Waar hebben we dat verhullende taalgebruik aan te danken?
Komt dat doordat we in onze maatschappij dachten dat in onze gezondheidszorg
voor elke kwaal wel een kuur bestaat? Willen de artsen en specialisten ons niet
teleurstellen, niet van hun voetstuk stappen, door in begrijpelijke taal aan te
geven dat ook zij niet voor elke kwaal een oplossing hebben?
Het is toch te begrijpen dat mensen die met concrete
klachten bij de dokter komen en dan met de typering "vage klachten"

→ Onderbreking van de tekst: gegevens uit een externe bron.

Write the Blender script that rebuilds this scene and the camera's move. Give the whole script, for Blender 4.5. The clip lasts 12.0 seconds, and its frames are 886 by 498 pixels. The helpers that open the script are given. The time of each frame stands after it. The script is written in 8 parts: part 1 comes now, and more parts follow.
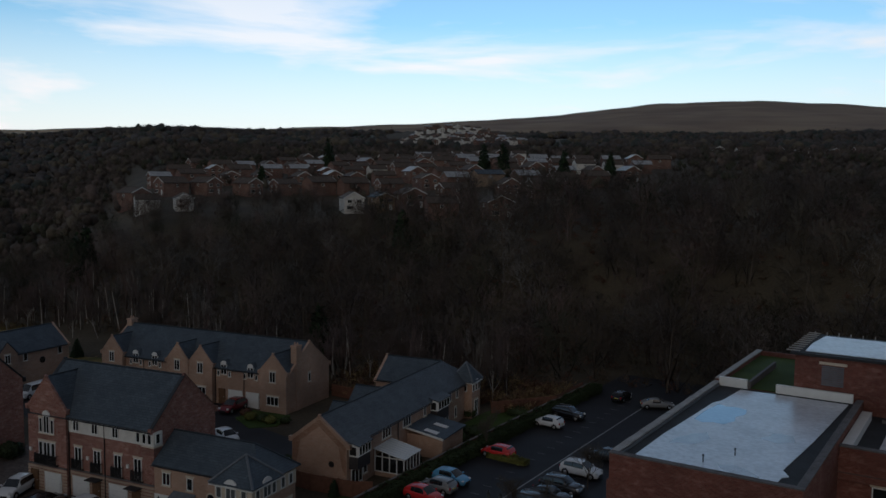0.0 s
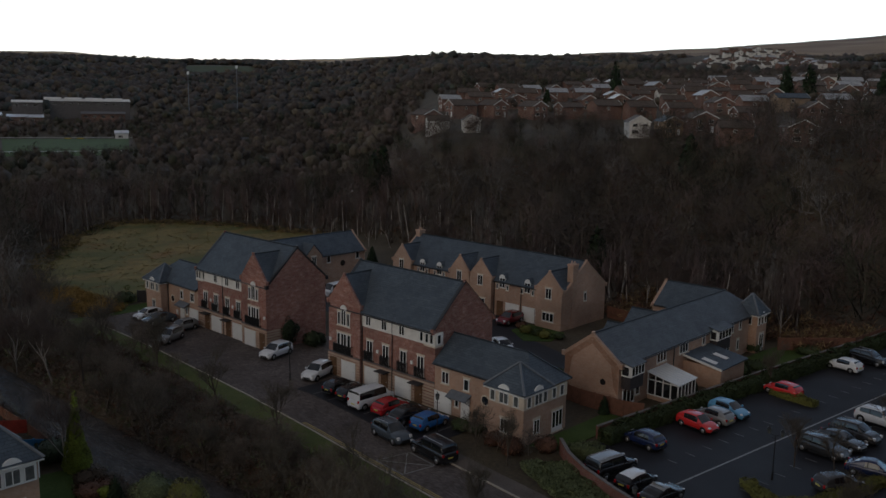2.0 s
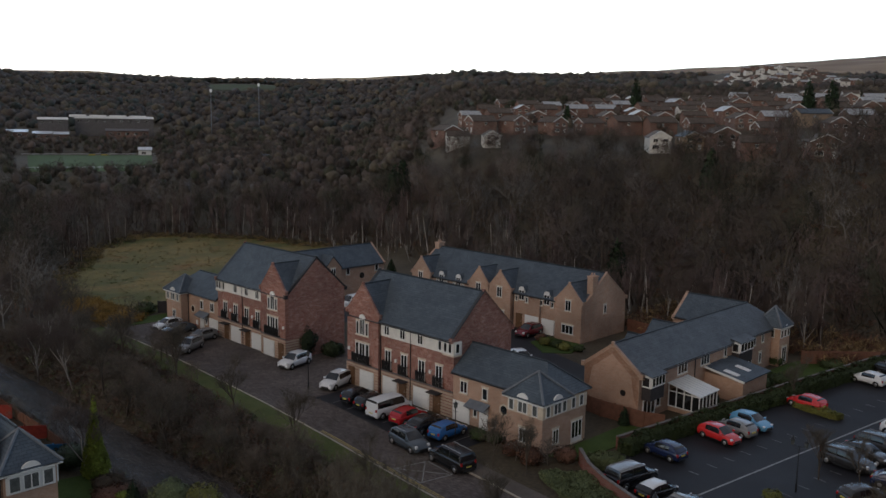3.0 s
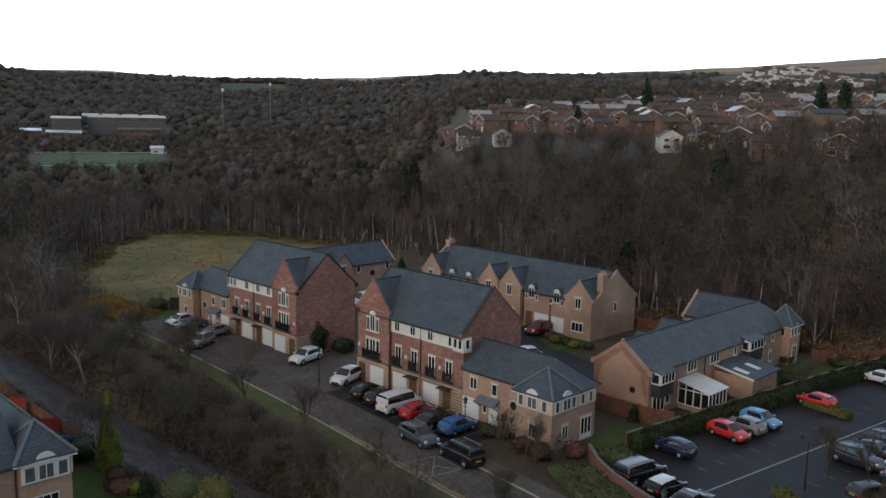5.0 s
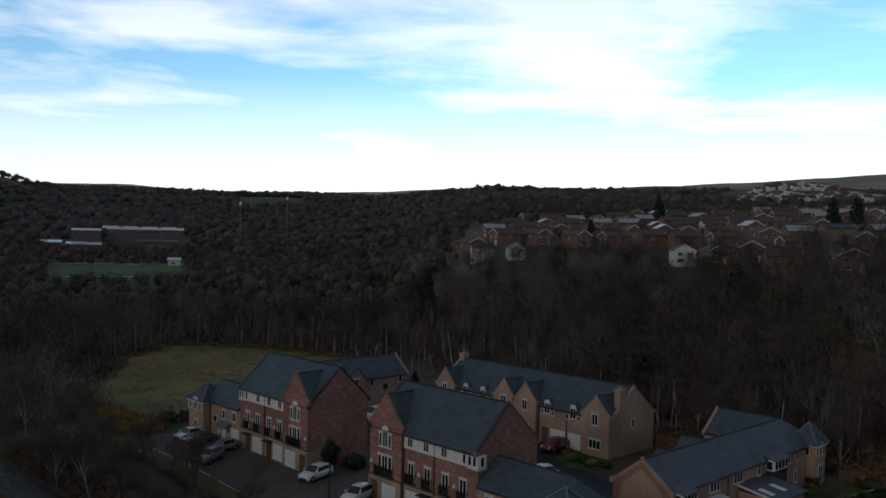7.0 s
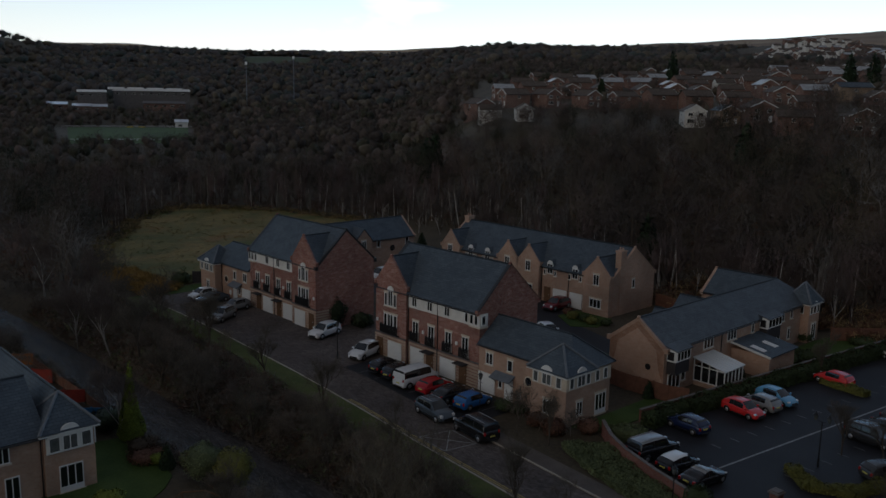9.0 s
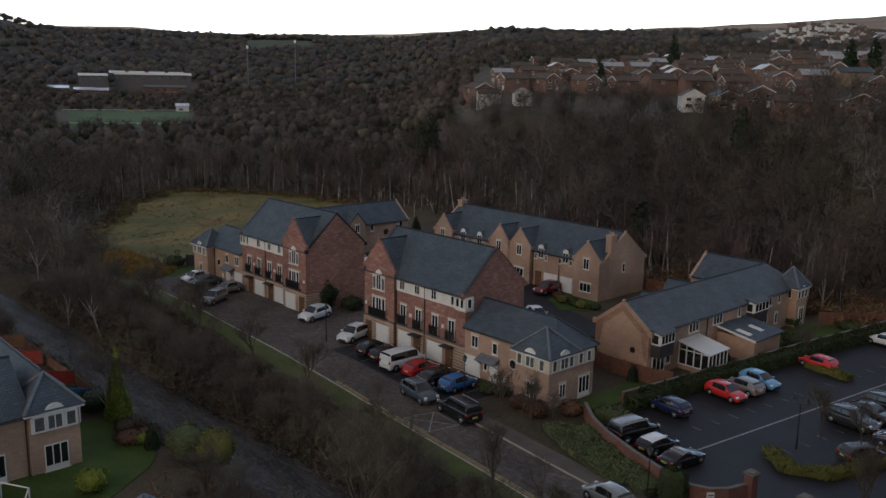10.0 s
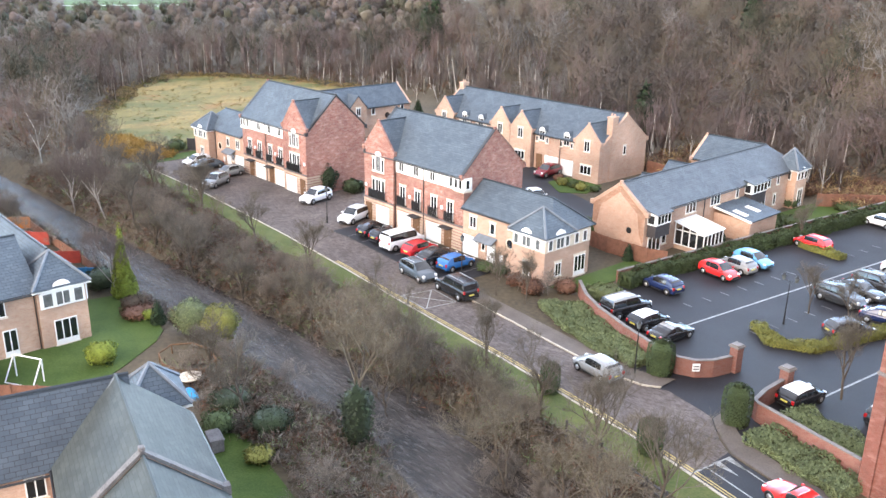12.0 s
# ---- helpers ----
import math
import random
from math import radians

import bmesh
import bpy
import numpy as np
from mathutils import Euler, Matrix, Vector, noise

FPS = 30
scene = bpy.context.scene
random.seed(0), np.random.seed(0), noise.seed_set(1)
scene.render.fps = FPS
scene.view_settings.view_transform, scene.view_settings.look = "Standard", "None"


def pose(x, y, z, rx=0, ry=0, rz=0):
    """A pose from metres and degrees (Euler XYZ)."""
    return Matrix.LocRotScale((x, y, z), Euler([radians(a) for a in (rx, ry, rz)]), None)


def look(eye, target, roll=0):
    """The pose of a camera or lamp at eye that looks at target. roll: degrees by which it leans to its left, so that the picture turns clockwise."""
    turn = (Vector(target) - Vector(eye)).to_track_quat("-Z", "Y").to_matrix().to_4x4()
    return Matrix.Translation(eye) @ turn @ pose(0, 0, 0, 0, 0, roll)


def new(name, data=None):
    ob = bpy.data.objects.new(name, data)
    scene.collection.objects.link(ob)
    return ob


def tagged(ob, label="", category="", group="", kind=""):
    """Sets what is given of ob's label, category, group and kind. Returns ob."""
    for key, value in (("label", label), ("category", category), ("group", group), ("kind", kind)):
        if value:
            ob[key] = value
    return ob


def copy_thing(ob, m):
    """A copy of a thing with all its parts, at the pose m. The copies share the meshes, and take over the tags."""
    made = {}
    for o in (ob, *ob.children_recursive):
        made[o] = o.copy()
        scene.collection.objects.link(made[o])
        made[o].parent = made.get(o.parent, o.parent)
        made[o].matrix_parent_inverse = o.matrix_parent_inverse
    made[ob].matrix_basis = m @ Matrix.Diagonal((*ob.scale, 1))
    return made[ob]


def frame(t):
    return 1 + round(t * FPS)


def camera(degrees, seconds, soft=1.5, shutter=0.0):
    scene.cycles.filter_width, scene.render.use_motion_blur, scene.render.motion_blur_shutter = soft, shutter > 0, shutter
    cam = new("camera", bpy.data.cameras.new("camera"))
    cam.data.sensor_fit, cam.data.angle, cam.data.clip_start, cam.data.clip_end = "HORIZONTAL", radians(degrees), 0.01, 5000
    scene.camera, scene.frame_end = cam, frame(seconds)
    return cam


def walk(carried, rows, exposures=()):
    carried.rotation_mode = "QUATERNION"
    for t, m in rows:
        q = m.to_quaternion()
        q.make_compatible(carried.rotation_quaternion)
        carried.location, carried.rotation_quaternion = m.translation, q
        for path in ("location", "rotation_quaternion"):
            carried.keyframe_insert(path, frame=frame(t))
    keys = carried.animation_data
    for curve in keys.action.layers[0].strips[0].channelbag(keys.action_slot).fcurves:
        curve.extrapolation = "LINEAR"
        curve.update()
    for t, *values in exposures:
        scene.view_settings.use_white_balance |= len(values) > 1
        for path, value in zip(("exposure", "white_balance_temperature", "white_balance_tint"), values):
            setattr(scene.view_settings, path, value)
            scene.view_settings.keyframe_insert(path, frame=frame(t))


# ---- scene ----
cam = camera(54.9, 12.0)
PATH = [
    (0, (56.453, -58.739, 31.617), (55.616, -56.93, 31.447), 0.6),
    (0.5, (56.601, -58.806, 31.527), (55.838, -56.971, 31.302), 0.7),
    (1, (56.652, -58.691, 31.221), (55.764, -56.922, 30.935), 0.7),
    (1.5, (56.185, -58.314, 30.629), (54.995, -56.74, 30.298), 0.9),
    (2, (56.052, -58.081, 30.219), (54.695, -56.653, 29.875), 0.9),
    (2.5, (56.005, -58.007, 29.76), (54.623, -56.597, 29.437), 0.9),
    (3, (56.112, -58.015, 29.287), (54.716, -56.614, 28.984), 0.9),
    (3.5, (56.119, -58.075, 29.108), (54.719, -56.683, 28.786), 0.9),
    (5.5, (56.496, -58.4, 28.999), (55.072, -57.023, 28.725), 1.0),
    (6, (56.365, -58.373, 29.101), (54.923, -56.994, 28.964), 1.2),
    (6.5, (56.205, -58.245, 28.993), (54.754, -56.869, 28.944), 1.2),
    (6.7, (56.17, -58.207, 29.0), (54.716, -56.834, 28.972), 1.2),
    (8.3, (56.594, -58.648, 29.391), (55.147, -57.297, 29.111), 1.1),
    (8.5, (56.759, -58.566, 29.39), (55.314, -57.221, 29.072), 1.0),
    (9, (57.209, -58.172, 29.379), (55.767, -56.835, 29.014), 1.0),
    (9.5, (57.97, -57.577, 29.346), (56.529, -56.247, 28.953), 1.1),
    (10, (58.74, -57.267, 29.38), (57.298, -55.94, 28.98), 1.1),
    (10.5, (59.454, -57.224, 29.378), (58.027, -55.912, 28.888), 1.1),
    (11, (59.783, -57.196, 29.353), (58.376, -55.909, 28.749), 1.0),
    (11.5, (59.913, -57.185, 29.153), (58.516, -55.911, 28.5), 0.9),
    (12, (59.935, -57.199, 28.942), (58.536, -55.927, 28.288), 0.9),
]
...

naar huis gestuurd worden, zich gekwetst, beledigd of niet serieus genomen
voelen?
En het is toch ook te begrijpen, in deze tijd van
patiëntenemancipatie, dat wanneer de dokter gewoon duidelijk de eigen grenzen
van zijn kennis en kunde aangeeft patiënten dat kunnen begrijpen, waarderen en
accepteren?
Norbert de strandkruier:
Ze vinden niets in je bloed, noch bij enig andere medische
test.. Dus de ziekte bestaat niet..
Enige jaren geleden las ik de commentaar van een arts over
hoofdpijn. "Weet je," zo zei die, "dat geen enkele medische test
in staat is om aan te tonen dat je hoofdpijn hebt? Nochtans schrijft een
gemiddelde huisarts daarvoor zo'n dertig keer per week een of andere medicatie
tegen uit.."
Onze arts zet hiermee de heren doktoren wel eens goed in hun
hemd, vind ik. Want hoofdpijn kennen we allemaal, nietwaar?